Myriad vendors offer field service management solutions, and different systems address the needs of different types and sizes of businesses, from small pest control or maid service companies to global enterprises in industries such as communications or manufacturing. We’ve written this buyer's guide for buyers who want to understand this complex market.
Here’s what we’ll cover:
If you have ever waited from noon to 6 pm for a representative to appear, you know the importance of a good system. This mobile field service software category helps companies schedule and track outside operations. For representatives, it provides schedules, routes, customer information and information regarding necessary supplies and parts. Managers can schedule outside agents and resources, track customer history and manage work orders.
Core functions include trouble ticketing, repair center, order management, SLA compliance tracking, resource scheduling, dispatching, route planning, parts inventory management, contract management, partner management and forecasting and reporting. Advanced programs feature mobile support, failure analysis, RMA management, voice-generated customer appointment reminders and project management.
In the customer support spectrum, these systems expand on help desk (HD) systems and overlaps customer support systems. HD systems provide applications for trouble ticketing and directed problem resolution but do not offer field-related functionality.

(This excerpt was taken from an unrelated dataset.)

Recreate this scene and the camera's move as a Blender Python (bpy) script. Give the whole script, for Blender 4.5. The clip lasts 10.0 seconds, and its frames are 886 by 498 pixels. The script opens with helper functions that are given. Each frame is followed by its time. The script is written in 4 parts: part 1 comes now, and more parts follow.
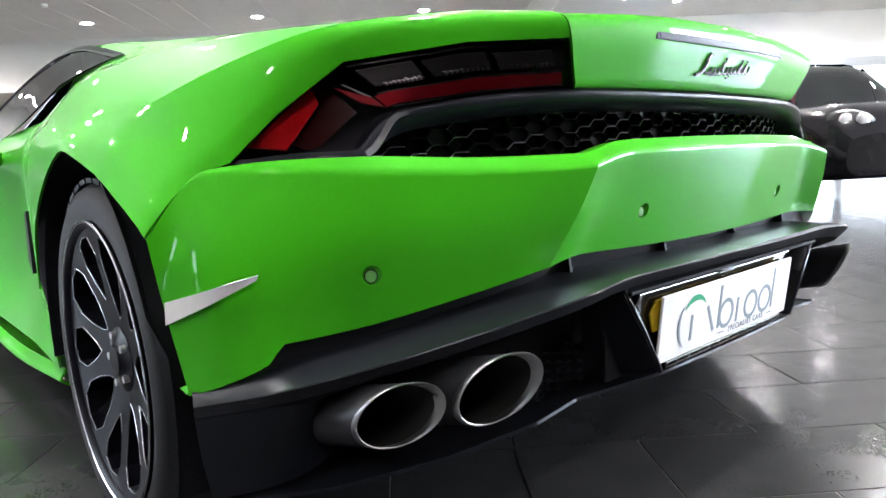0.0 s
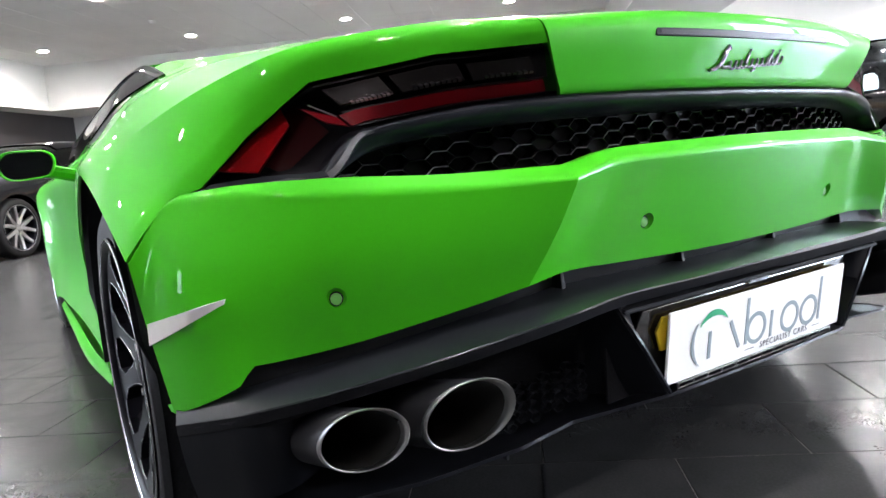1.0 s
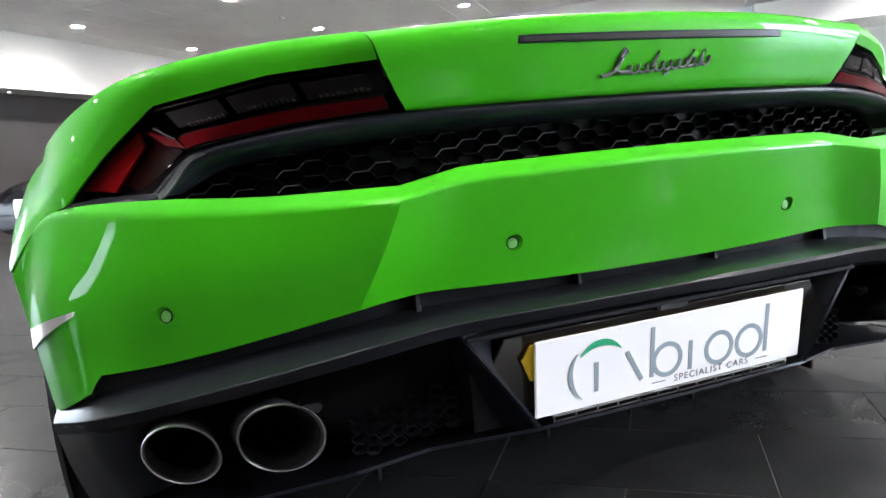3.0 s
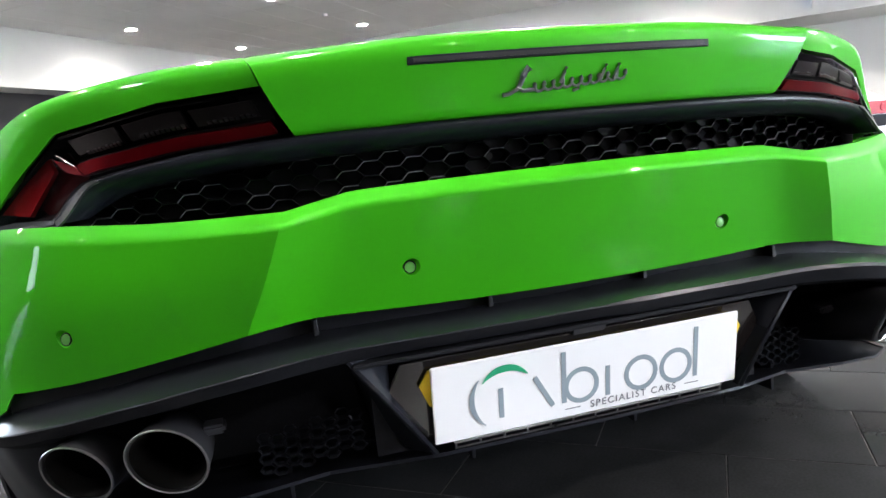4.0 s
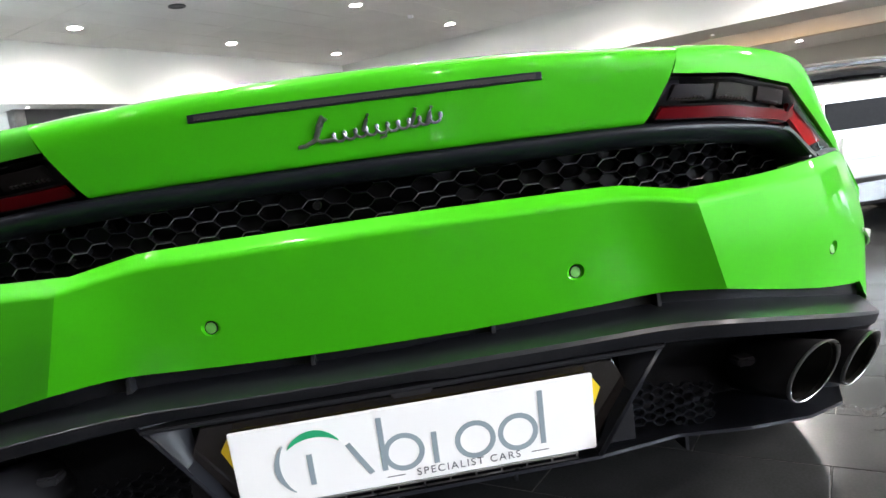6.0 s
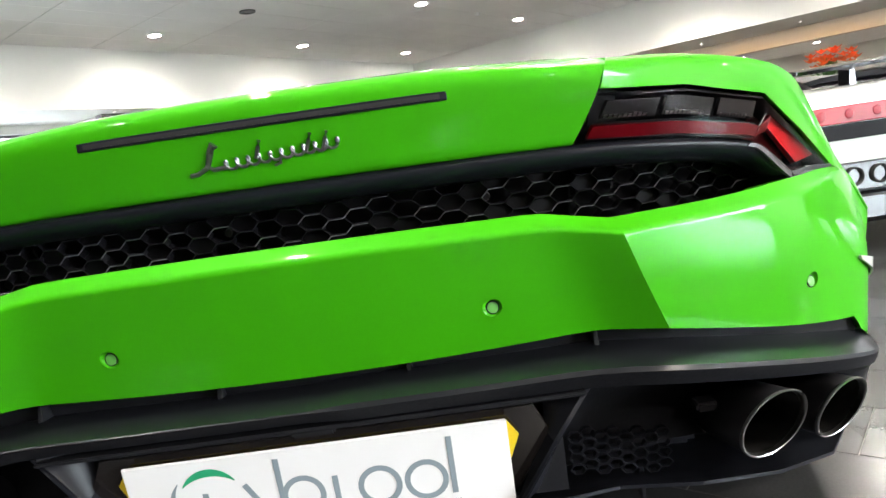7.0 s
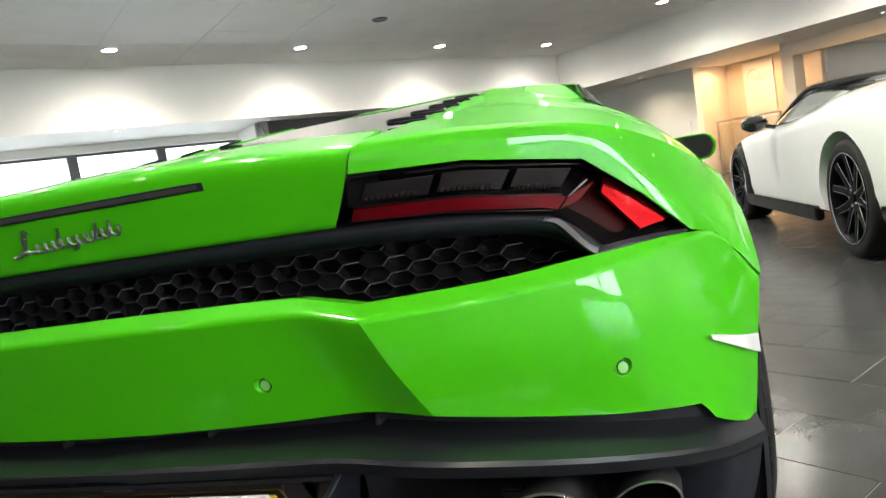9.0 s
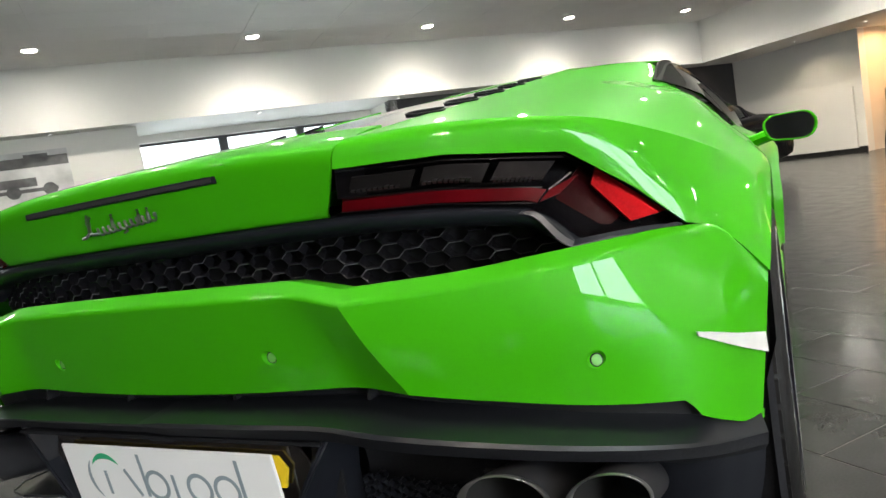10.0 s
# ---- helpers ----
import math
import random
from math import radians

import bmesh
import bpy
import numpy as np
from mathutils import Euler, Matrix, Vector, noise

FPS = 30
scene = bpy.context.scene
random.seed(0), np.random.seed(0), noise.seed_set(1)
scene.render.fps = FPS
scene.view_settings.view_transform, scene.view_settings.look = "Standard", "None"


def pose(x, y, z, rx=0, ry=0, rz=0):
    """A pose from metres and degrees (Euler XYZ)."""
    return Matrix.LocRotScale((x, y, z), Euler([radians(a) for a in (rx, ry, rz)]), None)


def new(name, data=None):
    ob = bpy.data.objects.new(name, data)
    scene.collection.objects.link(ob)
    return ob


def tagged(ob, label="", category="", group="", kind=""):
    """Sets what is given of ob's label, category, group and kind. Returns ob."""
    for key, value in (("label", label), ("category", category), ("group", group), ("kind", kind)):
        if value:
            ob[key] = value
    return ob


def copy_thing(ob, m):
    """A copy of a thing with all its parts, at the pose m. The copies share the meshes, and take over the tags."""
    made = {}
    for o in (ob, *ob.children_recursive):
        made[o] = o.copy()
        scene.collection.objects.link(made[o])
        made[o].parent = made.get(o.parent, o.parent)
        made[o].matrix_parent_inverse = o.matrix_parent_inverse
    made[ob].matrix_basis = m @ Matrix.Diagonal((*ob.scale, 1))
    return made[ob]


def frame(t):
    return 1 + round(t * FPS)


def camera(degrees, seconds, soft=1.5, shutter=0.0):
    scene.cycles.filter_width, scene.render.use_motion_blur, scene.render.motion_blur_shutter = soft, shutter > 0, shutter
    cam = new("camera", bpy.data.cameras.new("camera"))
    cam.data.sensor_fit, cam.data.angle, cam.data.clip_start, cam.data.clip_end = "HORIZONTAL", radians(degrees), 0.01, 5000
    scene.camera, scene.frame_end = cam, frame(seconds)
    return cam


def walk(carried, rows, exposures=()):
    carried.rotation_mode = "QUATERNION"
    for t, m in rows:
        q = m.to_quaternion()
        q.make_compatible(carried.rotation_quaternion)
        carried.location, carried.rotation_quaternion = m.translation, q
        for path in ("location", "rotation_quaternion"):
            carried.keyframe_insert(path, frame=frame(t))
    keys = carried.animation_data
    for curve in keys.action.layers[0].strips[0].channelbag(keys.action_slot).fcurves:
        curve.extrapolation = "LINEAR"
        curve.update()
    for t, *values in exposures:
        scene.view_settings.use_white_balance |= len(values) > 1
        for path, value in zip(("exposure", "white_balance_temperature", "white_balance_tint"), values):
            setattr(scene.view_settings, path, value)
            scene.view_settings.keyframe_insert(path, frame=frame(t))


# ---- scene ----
import collections

cam = camera(67.4, 10.0)
ROWS = [
    (0.0, -1.2478, -0.6167, 0.6696, 82.686, 2.807, -41.303),
    (0.5, -1.1694, -0.6572, 0.682, 82.567, 4.22, -36.483),
    (1.0, -1.0857, -0.6991, 0.6923, 82.543, 4.743, -32.92),
    (1.5, -1.0066, -0.7463, 0.6953, 82.717, 4.622, -30.703),
    (2.0, -0.9158, -0.7969, 0.7083, 82.765, 5.049, -29.359),
    (3.5, -0.5784, -0.8929, 0.7061, 81.925, 5.166, -17.356),
    (4.0, -0.4678, -0.9211, 0.7296, 81.897, 5.739, -16.201),
    (4.5, -0.3649, -0.9284, 0.7419, 82.044, 6.599, -14.625),
    (5.0, -0.2522, -0.9176, 0.745, 82.337, 7.343, -10.748),
    (5.5, -0.161, -0.9281, 0.7461, 82.402, 6.983, -8.038),
    (6.0, -0.0163, -0.9395, 0.7614, 82.455, 7.635, -6.492),
    (7.5, 0.3621, -0.8459, 0.7774, 83.384, 8.543, 3.993),
    (8.0, 0.5144, -0.835, 0.7995, 83.637, 9.466, 6.325),
    (8.5, 0.6382, -0.8269, 0.8042, 83.902, 9.153, 8.855),
    (9.0, 0.7781, -0.7982, 0.8128, 84.272, 9.371, 14.735),
    (9.5, 0.8895, -0.781, 0.8064, 84.483, 9.558, 22.474),
    (10.0, 0.9977, -0.7648, 0.8028, 84.067, 9.489, 26.62),
]
walk(cam, [(t, pose(x, y, z, rx, ry, rz)) for t, x, y, z, rx, ry, rz in ROWS],
     [(0.0, 0.94, 5950, 17), (1.0, 0.98, 5950, 17), (2.0, 0.92, 5950, 17), (4.5, 0.75, 6000, 16), (6.0, 0.82, 6150, 15), (8.0, 0.70, 6550, 12), (9.0, 0.34, 6500, 12), (10.0, 0.06, 6500, 11)])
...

Customer support systems may provide scheduling and inventory management or may integrate to a complete system. Some solutions also focus exclusively on one function, service dispatch software, for example.
Before starting your research, you’ll need to assess what kind of buyer you are. We believe 90 percent or more of buyers fall into one of the following categories:
Direct buyers. These buyers work for firms that maintain their own unit. They have straightforward needs which are addressed by a wide range of providers.
Contract buyers. These buyers work for firms that contract out work. These buyers have special requirements for passing work requests, tracking request fulfillment and tracking customer satisfaction.
Enterprise buyers. These buyers work for large organizations. These buyers may have multiple fleets and they place a premium on integrating information across units and with the customer support organization.
Small business buyers. These buyers work for small businesses moving beyond Microsoft Outlook, spreadsheets or even whiteboards and sticky notes, and want to add FSM capabilities for planning orders and tracking customer satisfaction.
Every year, Software Advice talks to hundreds of field service software buyers, which provides us unparalleled insight into their motivations for investing in new technology. Recently, we analyzed a random sample of these interactions with companies evaluating field service systems to uncover the following trends. Click here for the full report.
Reduce scheduling costs. One of the big costs is the actual scheduling of calls. Manual systems needed to leave large “windows” for appointments and allow ample time between scheduled stops. These systems can schedule appointments more densely and reduce travel times through intelligent routing.
Increase customer satisfaction. Systems can increase customer satisfaction in three ways. First, they can state more precise arrival times for technicians. Second, they can predict the tools and parts that a rep will need. Third, they can allow the customer to pick the most convenient appointment time.
Reduce parts inventory costs. Systems can analyze history files to predict which parts will fail on what schedule. Companies can use this information to more accurately manage part inventories to reduce costs.
Reduce fuel costs. Intelligent route planning is a feature of most systems. It calculates the most efficient way for sales agents to drive to their appointments. This can dramatically reduce mileage and consequently fuel costs.
But there are two potential issues. The first is obvious: there is a potential to over-schedule reps, which decreases both their effectiveness and level of job satisfaction, and also decreases customer satisfaction since appointments are missed. The second problem is more typical of enterprise software; proper implementation, change management and adoption is required for customers to realize the true benefits.
Mobile. When Microsoft introduced the Tablet PC version of Windows in 2001, field work organizations were listed as a market. More than a decade later, mobile support is available for all major mobile and tablet platforms from Blackberry, Android and iPhones to iPads and Windows 7 tablets.
Software as a Service (SaaS). Many vendors now offer cloud-based products, typically through a monthly subscription plan.
Web-based interfaces. Reps and managers can interact with Web-enabled systems at the office or on the road. Web-based tools can also let partners access the systems and can even allow customers to schedule their own appointments.
Customer support consolidation. Vendors are including more functionality directly in CRM and service/support software. For example, Microsoft Dynamics CRM lets agents generate a trouble ticket, set an appointment, create an order, and dispatch a rep. Once the rep has completed the work, the order is closed, which closes the trouble ticket.
Oracle acquires TOA Technologies. In July 2014, Oracle announced the acquisition of leading field service SaaS TOA Technologies (TOA). TOA’s real-time field service management software will be integrated into Oracle Service Cloud and Oracle ERP Cloud Solution. Prior to the merger, TOA was featured on Force.com., Salesforce’s platform as a service (PaaS) offering.
Apple and IBM partner to transform enterprise mobility. In July 2014, Apple and IBM announced their partnership. Big data behemoth IBM will build business applications exclusively for iOS, providing business operators with access to top-level data analytics and apps on the same mobile devices they use everyday.